In a further criticism of airport management, the Sinn Féin TD said:
“Dublin Airport must also be aware that the public are becoming sick and tired of its inability to run its business effectively. If there continues to be disputes at Dublin Airport, Ireland could begin to suffer as a tourist destination. It is in the interests of those who want to make a profit in the airport to have an efficient, fairly-paid and well-run staff. Cutting corners  on staff levels will ultimately serve nobody.”
Meanwhile, Morgan has called on Aer Lingus to ensure that any decision to change a maintenance contract with SR Technics, in preference for in-house maintenance, does not result in jobs cuts.
“This whole episode exposes the problem with Aer Lingus being privatised.
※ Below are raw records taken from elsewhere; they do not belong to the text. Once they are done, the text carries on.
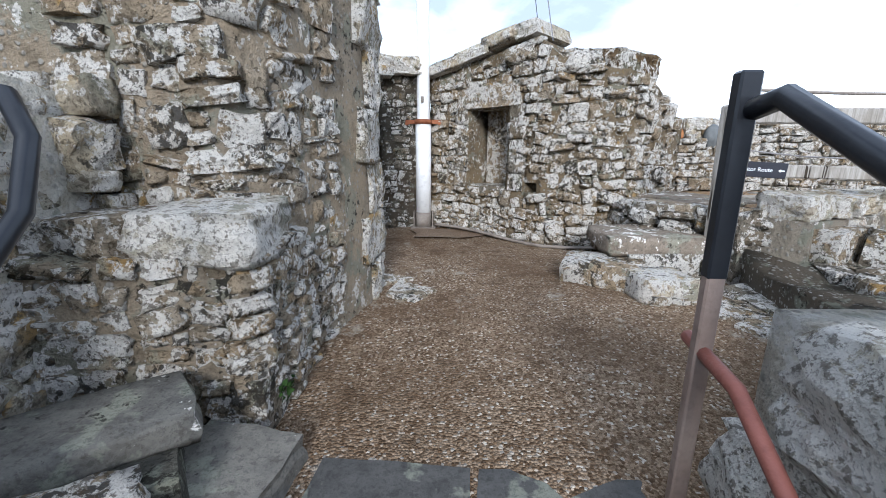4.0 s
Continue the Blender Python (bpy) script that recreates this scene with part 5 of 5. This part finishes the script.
dense = lambda x, y: noise.noise(Vector((x, y, 0)) * 0.006) > -0.12
far_houses([(x, y, 1.0) for x, y in scatter(rg, 2600, -58, 46, 380, 1000, lambda x, y: dense(x, y) and cover_of(x, y)[0] < 0.85 and not (math.atan2(x - 9, y - 1) < radians(-21) and math.hypot(x - 9, y - 1) > 555))], 1, "many distant houses of the village")
far_houses([(x, y, 1.05) for x, y in scatter(rg, 4200, 36, 97, 430, 1500, dense)], 2, "many distant houses of the town")
far_houses([(x, y, 1.5) for x, y in scatter(rg, 600, 0, 100, 1300, 2300, dense)], 3, "the town fading into the distance")

# low stone wall along the far side of the green
fw = Line((112, -24), (134.6, -85.7), (122.7, -129.5), (104.3, -166.9))
vs, jj = [], Joined()
rg2 = random.Random(4)
s = 0
while s < fw.length:
    p, d, nl = fw.at(s)
    w = rg2.uniform(0.9, 2.0)
    if rg2.random() < 0.5:
        jj.add(POOL_LOW, rg2.randrange(12), pose(p[0], p[1], land(p[0], p[1]) + 0.12, 0, 0, math.degrees(math.atan2(d[1], d[0]))) @ Matrix.Diagonal((w, 0.6, rg2.uniform(0.2, 0.4), 1)))
    s += w * 0.95
jj.build("far_boundary_wall", STONE_J, None, "low broken stone wall along the far side of the green")
# brown scrub on the scarp that faces the keep
Vs, Fs, c = [], [], 0
for q in range(1500):
    f, g = rg2.random(), rg2.random()
    ax, ay = CREST_A[0] + (CREST_B[0] - CREST_A[0]) * f, CREST_A[1] + (CREST_B[1] - CREST_A[1]) * f
    x, y = ax - 6.0 * g * 0.79, ay + 6.0 * g * 0.61
    if land(x, y) < -19.9 or noise.noise(Vector((x, y, 0)) * 0.22) < -0.12:
        continue
    V, F = leaf_cloud(rg2, [(x, y, land(x, y) + 0.1, rg2.uniform(0.3, 0.8), 0.16)], 14, 0.11)
    Vs.append(V); Fs.append(F + c); c += len(V)
jj = Joined(); jj.v, jj.f = Vs, Fs
jj.build("bracken_scrub", SCRUB, None, "brown bracken and scrub on the grass scarp", False)

# ---- the way up from the platform to the wall walk ----
walk_end = empty("walkway_edge", (0, 0, 0), "stone edge of the wall walk above the platform", "steps", kind="structure")
EDGE = Line((1.66, 5.95), (1.70, 5.44), (2.08, 5.17), (2.42, 5.0))
vs = [(1.64, 5.98, WALK - 0.01), (1.68, 5.42, WALK - 0.01), (2.08, 5.14, WALK - 0.01), (2.5, 5.0, WALK - 0.01), (2.6, 6.6, WALK - 0.01), (1.9, 6.2, WALK - 0.01)]
bm = bmesh.new()
top = [bm.verts.new(v) for v in vs]
low = [bm.verts.new((v[0], v[1], -0.1)) for v in vs]
bm.faces.new(top)
for i in range(len(vs)):
    bm.faces.new((top[i], low[i], low[(i + 1) % len(vs)], top[(i + 1) % len(vs)]))
bmesh.ops.recalc_face_normals(bm, faces=bm.faces)
part("bed", bm, MORTAR_TAN, walk_end)
face_stones(walk_end, EDGE, 0.0, EDGE.length, 0.0, WALK - 0.04, 1, (0.14, 0.34, 0.10, 0.18), (-0.01, 0.03), STONE_DARK, seed=61)
face_stones(walk_end, EDGE, 0.0, EDGE.length, 0.0, WALK - 0.04, -1, (0.14, 0.34, 0.10, 0.18), (-0.01, 0.03), STONE_DARK, seed=62)
STEP_SLAB = lichen_stone("worn_brown_slab", (0.24, 0.195, 0.15), (0.22, 0.19, 0.155), 0.545, 0.60, 0.70, relief=0.35, speck=0.6)
steps = empty("rough_steps", (0, 0, 0), "rough stone steps from the platform to the wall walk", "steps", kind="structure")
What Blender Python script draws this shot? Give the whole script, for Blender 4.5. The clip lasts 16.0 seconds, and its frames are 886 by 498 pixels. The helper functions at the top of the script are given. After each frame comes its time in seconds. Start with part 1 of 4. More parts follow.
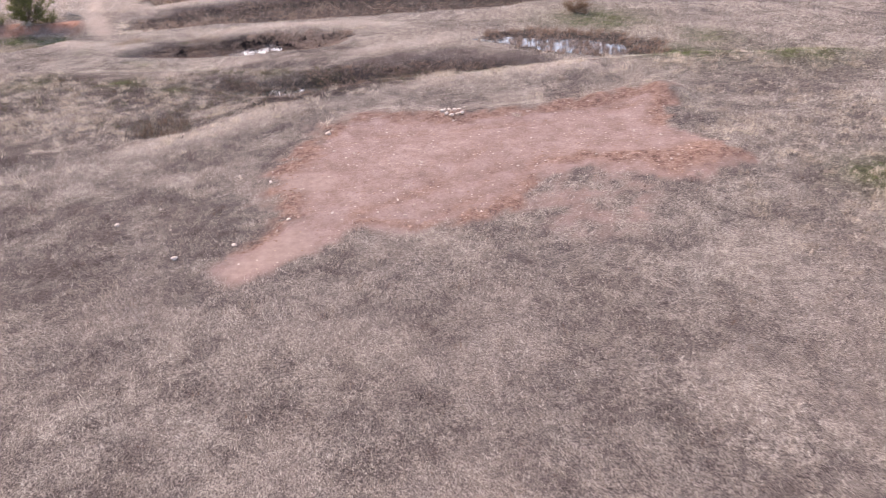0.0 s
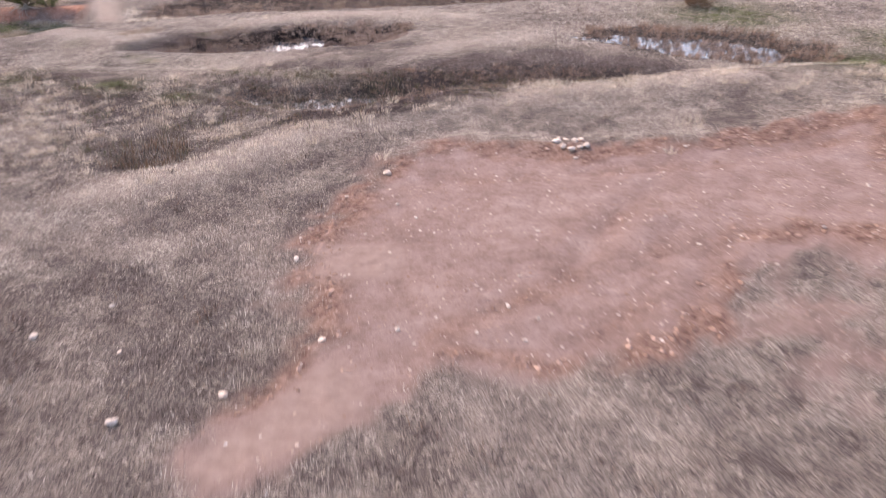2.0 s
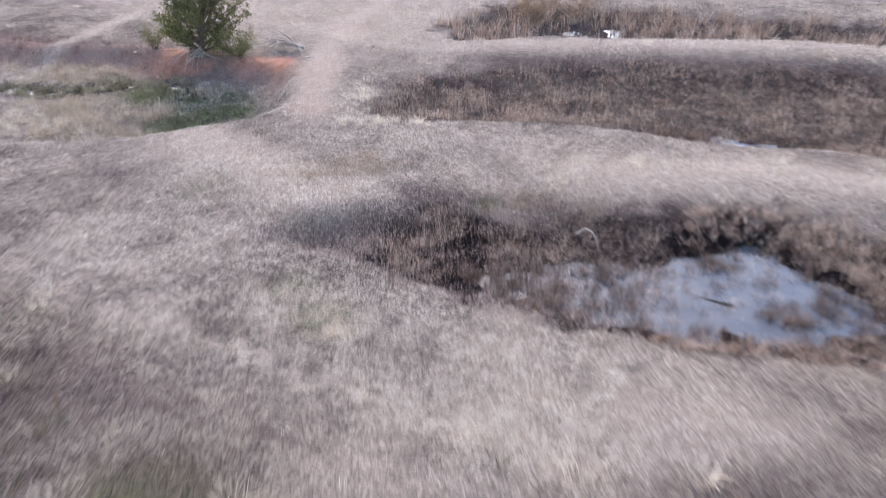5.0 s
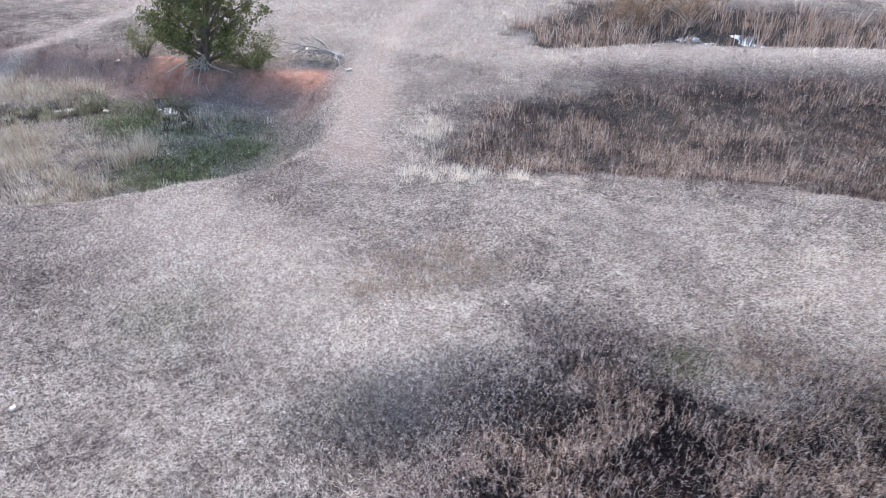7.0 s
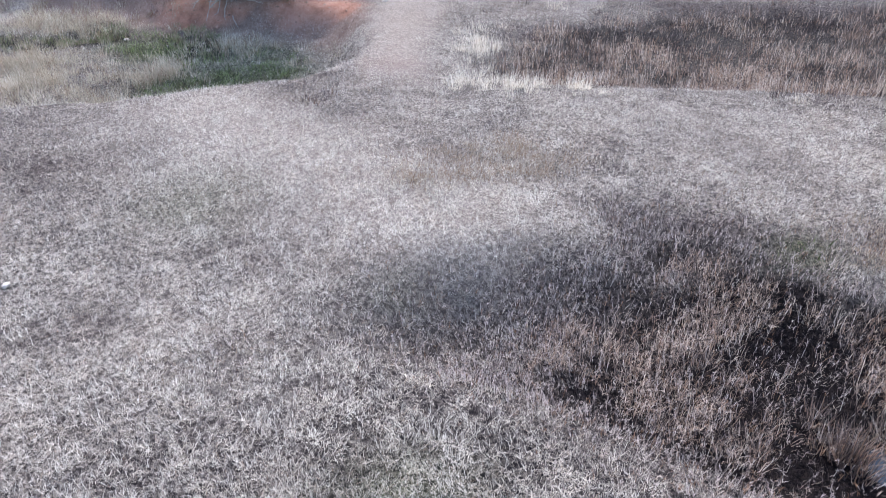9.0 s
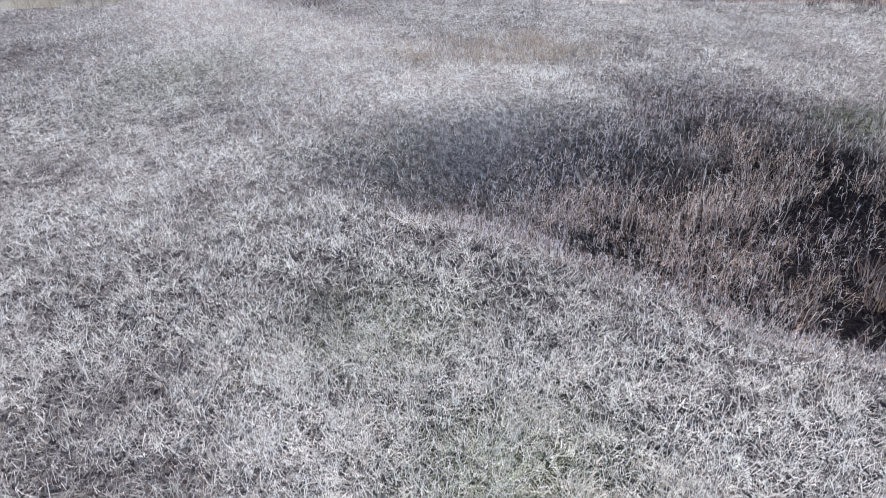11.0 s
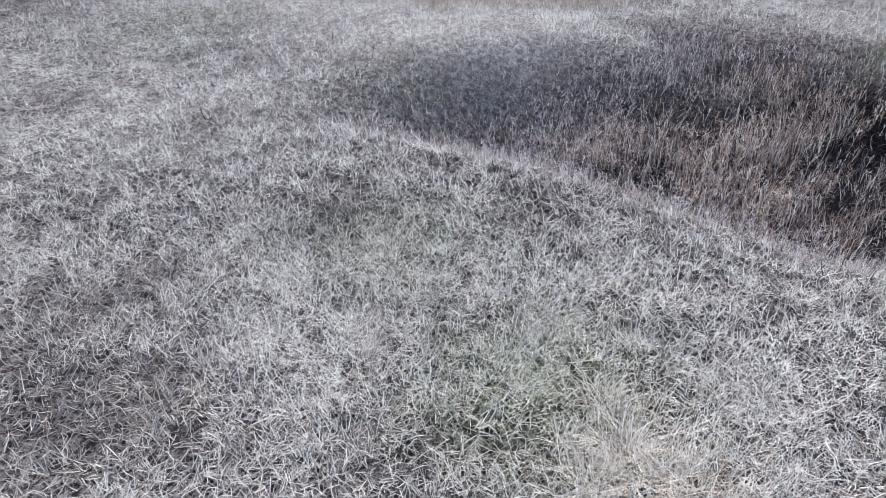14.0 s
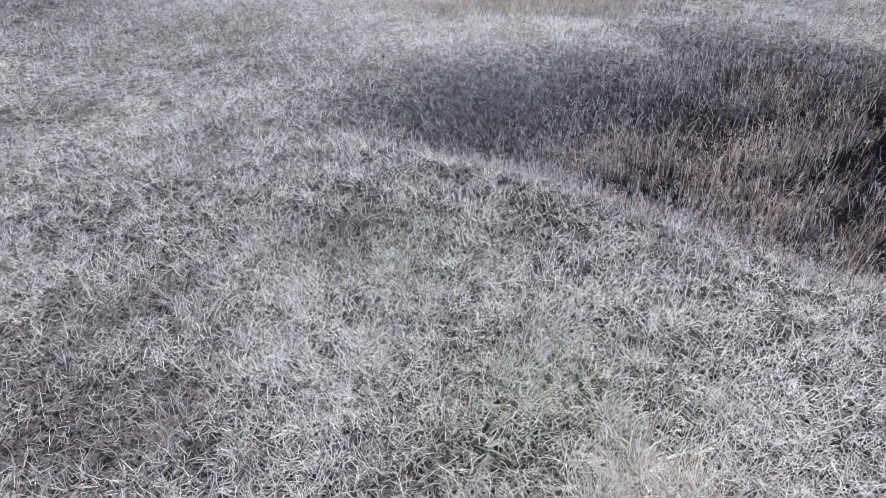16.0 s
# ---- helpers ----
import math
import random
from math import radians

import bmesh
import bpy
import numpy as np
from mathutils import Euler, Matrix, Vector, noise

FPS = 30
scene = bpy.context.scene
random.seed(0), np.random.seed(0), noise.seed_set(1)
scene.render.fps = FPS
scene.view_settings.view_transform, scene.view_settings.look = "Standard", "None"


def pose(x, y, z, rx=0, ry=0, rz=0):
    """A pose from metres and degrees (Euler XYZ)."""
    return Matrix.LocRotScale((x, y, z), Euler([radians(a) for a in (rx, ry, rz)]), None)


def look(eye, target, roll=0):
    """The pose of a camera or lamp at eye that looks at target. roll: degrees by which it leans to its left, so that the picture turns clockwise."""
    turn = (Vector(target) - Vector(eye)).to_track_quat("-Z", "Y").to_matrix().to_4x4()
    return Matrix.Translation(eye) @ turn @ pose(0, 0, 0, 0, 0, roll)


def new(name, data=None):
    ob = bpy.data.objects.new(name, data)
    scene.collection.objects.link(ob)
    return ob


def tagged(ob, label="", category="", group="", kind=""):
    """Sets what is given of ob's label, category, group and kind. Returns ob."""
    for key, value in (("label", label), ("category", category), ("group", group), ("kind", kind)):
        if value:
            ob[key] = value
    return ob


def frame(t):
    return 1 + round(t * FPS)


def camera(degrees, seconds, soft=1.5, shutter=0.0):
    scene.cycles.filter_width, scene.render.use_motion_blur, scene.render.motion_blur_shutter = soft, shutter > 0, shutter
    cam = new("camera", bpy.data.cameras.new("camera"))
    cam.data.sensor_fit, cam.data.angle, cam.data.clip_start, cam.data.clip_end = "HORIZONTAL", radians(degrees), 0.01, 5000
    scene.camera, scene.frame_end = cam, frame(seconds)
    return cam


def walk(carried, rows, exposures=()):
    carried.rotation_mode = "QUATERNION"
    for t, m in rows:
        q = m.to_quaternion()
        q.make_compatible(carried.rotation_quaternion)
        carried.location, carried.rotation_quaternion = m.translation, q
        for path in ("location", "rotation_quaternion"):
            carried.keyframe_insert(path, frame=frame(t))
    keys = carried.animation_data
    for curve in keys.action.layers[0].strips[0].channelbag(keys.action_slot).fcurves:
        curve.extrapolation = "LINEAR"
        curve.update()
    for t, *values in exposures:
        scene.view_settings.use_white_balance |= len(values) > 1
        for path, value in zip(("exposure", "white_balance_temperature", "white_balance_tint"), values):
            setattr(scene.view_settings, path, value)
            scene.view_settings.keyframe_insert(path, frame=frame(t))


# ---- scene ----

A decision is being made now that has the potential to make 1,500 people unemployed and the Government is powerless to stop it,” Morgan said.
“SR Technics was originally ‘Team Aer Lingus’ and, during the controversial decision to outsource maintenance contracts, the 1,500 staff were given ‘letters of comfort’ about their job security. It is not acceptable now that their jobs are at risk.
“Whoever holds the contract, these workers are qualified to do the job and should not be cast aside by Aer Lingus, as they were when the contract was given away in 1990.
“I echo SIPTU’s call for corporate responsibility from Aer Lingus.”